# start of PROVIDED MATERIAL

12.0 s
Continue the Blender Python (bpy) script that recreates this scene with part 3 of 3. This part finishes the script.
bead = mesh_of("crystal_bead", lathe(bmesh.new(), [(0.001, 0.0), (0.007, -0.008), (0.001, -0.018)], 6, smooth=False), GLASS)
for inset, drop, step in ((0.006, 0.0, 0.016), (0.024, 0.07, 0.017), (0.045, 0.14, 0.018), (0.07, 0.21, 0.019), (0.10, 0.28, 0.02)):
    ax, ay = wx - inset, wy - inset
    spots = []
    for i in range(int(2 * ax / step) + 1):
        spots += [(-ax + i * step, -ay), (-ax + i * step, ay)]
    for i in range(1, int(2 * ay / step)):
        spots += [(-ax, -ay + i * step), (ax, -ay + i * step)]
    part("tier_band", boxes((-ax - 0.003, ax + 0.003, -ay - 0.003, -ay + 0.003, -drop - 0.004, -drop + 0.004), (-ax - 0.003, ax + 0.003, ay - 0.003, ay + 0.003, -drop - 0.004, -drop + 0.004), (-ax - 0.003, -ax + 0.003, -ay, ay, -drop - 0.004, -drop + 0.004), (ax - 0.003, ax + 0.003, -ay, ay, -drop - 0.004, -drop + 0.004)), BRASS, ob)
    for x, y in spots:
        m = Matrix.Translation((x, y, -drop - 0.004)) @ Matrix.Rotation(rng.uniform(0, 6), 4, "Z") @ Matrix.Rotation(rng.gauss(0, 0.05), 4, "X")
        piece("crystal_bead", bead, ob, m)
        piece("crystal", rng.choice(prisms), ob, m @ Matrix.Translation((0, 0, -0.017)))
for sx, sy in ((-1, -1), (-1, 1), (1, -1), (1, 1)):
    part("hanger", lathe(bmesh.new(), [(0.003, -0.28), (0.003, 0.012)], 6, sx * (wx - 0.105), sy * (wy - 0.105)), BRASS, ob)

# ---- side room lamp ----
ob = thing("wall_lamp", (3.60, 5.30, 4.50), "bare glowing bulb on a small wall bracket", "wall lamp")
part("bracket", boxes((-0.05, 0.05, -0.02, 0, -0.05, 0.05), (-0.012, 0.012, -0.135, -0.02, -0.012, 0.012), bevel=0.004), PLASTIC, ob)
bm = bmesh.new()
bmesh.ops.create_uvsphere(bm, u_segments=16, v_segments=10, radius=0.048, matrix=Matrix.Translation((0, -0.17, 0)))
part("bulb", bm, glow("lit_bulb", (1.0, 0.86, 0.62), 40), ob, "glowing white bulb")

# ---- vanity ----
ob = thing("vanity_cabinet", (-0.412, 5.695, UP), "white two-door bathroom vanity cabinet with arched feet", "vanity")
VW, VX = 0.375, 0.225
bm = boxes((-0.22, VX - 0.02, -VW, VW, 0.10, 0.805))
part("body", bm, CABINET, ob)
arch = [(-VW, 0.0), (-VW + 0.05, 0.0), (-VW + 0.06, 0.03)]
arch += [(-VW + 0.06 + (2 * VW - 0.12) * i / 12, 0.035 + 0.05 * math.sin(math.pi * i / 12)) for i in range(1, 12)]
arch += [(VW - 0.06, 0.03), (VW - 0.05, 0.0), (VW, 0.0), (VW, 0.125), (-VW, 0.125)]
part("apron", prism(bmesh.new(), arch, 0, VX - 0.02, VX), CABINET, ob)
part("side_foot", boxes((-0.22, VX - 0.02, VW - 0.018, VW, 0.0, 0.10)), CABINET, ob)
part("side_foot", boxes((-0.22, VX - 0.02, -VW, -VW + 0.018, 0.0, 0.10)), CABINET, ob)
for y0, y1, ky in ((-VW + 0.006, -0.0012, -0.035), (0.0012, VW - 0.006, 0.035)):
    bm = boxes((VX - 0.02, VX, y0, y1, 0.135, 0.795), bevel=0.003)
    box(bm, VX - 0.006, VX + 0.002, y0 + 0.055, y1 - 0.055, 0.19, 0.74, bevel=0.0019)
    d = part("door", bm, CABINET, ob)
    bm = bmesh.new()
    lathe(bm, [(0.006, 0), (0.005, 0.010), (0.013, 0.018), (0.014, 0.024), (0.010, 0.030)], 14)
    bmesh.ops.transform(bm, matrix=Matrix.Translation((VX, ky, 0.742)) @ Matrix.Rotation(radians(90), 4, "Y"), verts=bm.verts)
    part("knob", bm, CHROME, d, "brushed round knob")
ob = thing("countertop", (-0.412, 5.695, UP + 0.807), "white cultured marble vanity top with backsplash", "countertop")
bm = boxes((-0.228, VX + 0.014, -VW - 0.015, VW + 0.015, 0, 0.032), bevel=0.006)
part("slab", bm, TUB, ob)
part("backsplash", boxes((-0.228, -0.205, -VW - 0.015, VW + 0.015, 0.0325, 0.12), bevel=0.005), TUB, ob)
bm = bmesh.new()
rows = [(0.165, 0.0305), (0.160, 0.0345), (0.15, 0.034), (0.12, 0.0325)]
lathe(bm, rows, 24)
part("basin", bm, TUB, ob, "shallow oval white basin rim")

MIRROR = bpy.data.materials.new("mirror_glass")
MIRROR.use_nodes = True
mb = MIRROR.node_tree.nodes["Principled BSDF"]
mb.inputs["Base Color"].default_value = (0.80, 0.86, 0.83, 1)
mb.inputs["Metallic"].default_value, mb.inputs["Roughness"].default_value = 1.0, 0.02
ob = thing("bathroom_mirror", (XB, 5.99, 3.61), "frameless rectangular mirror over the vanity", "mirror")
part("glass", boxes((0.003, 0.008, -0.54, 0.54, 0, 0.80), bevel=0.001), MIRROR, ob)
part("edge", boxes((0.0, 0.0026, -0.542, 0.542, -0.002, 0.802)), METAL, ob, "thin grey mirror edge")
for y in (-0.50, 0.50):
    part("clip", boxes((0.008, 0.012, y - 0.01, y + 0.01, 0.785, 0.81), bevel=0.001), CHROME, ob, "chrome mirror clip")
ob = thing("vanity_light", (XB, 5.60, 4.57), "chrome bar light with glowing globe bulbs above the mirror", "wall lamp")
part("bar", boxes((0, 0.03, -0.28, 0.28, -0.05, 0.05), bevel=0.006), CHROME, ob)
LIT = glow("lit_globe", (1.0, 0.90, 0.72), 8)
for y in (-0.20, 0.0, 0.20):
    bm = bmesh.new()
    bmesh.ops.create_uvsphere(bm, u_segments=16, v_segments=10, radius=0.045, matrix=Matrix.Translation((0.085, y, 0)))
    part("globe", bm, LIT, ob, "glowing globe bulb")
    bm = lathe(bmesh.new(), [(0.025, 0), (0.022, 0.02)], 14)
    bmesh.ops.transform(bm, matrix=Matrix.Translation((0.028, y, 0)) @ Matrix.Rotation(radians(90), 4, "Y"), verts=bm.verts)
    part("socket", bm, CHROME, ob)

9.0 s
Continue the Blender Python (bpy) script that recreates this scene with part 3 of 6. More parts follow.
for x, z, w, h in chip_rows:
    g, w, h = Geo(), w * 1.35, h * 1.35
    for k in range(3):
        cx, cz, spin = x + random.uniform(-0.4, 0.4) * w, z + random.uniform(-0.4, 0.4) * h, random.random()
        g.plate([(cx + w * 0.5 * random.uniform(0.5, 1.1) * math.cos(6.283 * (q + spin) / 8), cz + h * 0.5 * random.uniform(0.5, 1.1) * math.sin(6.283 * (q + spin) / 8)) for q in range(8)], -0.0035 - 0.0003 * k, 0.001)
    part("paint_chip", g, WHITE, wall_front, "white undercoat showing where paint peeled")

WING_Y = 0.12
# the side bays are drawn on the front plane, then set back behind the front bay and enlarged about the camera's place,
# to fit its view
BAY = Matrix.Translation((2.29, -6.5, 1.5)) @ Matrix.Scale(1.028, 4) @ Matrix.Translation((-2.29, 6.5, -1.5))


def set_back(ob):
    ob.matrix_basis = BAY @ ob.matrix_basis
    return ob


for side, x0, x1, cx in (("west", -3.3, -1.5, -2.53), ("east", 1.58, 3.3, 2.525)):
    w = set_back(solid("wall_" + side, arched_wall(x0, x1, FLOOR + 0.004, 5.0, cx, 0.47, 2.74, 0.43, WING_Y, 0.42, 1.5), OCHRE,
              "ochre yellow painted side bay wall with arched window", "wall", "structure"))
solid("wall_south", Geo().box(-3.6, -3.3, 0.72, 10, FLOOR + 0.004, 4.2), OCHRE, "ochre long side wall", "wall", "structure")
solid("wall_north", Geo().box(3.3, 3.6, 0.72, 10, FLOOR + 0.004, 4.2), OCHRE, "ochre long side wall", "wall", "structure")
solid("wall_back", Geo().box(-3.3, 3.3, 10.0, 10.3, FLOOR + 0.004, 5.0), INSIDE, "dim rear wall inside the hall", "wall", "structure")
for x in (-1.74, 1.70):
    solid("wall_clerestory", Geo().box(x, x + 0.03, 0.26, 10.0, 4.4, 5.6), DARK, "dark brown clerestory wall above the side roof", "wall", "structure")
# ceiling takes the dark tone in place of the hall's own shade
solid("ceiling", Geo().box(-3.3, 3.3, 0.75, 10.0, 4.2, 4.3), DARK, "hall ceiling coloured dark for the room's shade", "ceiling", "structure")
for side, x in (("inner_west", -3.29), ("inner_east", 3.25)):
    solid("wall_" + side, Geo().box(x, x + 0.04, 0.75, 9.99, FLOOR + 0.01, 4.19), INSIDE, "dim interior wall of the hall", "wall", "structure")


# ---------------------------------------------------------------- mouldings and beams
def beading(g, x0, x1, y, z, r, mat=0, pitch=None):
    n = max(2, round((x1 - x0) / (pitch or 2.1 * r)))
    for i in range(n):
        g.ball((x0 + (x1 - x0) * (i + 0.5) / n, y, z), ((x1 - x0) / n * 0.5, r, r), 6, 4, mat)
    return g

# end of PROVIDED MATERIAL
# start of PROVIDED MATERIAL

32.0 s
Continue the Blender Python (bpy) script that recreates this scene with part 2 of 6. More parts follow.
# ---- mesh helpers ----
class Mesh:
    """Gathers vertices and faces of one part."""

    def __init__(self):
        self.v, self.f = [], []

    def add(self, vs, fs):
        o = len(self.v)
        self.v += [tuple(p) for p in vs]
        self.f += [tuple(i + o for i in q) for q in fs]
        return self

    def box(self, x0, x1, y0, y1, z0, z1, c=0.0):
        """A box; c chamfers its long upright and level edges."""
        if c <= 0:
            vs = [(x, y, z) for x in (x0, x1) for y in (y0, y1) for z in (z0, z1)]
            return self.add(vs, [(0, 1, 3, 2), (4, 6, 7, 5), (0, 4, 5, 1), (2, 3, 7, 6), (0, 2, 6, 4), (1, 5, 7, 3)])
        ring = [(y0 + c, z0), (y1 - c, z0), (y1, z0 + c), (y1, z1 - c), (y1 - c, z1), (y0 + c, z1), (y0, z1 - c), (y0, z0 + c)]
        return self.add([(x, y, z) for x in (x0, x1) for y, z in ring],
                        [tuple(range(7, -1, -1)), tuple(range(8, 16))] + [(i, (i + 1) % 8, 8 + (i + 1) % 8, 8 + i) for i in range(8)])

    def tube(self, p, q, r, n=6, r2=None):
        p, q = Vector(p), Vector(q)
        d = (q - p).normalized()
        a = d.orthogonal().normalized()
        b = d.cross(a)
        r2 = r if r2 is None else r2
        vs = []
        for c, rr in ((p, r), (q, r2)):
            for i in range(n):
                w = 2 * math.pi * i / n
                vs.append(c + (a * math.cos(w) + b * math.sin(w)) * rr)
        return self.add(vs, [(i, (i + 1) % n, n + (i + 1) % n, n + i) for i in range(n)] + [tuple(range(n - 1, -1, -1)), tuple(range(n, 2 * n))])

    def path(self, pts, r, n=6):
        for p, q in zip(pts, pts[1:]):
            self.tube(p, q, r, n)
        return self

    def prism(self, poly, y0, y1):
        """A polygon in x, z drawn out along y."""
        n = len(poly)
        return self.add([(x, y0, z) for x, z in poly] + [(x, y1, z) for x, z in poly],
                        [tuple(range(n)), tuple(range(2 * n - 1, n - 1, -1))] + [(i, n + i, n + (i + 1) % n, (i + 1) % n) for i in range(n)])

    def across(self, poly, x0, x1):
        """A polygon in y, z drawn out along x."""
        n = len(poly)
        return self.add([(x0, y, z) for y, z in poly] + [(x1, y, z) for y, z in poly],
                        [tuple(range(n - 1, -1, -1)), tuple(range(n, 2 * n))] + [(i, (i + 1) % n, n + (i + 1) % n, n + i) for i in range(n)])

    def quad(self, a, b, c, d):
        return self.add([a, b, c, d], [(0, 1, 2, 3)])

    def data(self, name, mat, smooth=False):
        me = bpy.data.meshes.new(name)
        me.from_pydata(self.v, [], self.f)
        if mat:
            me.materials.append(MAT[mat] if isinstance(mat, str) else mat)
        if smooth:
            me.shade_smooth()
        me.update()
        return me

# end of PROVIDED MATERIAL
# start of PROVIDED MATERIAL

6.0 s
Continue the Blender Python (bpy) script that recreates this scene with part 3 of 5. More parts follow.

# end of PROVIDED MATERIAL

INSTRUCTIONS TO FOLLOW: Say only how many lines in the records carry the word "that".

EXERCISE OUTPUT: 4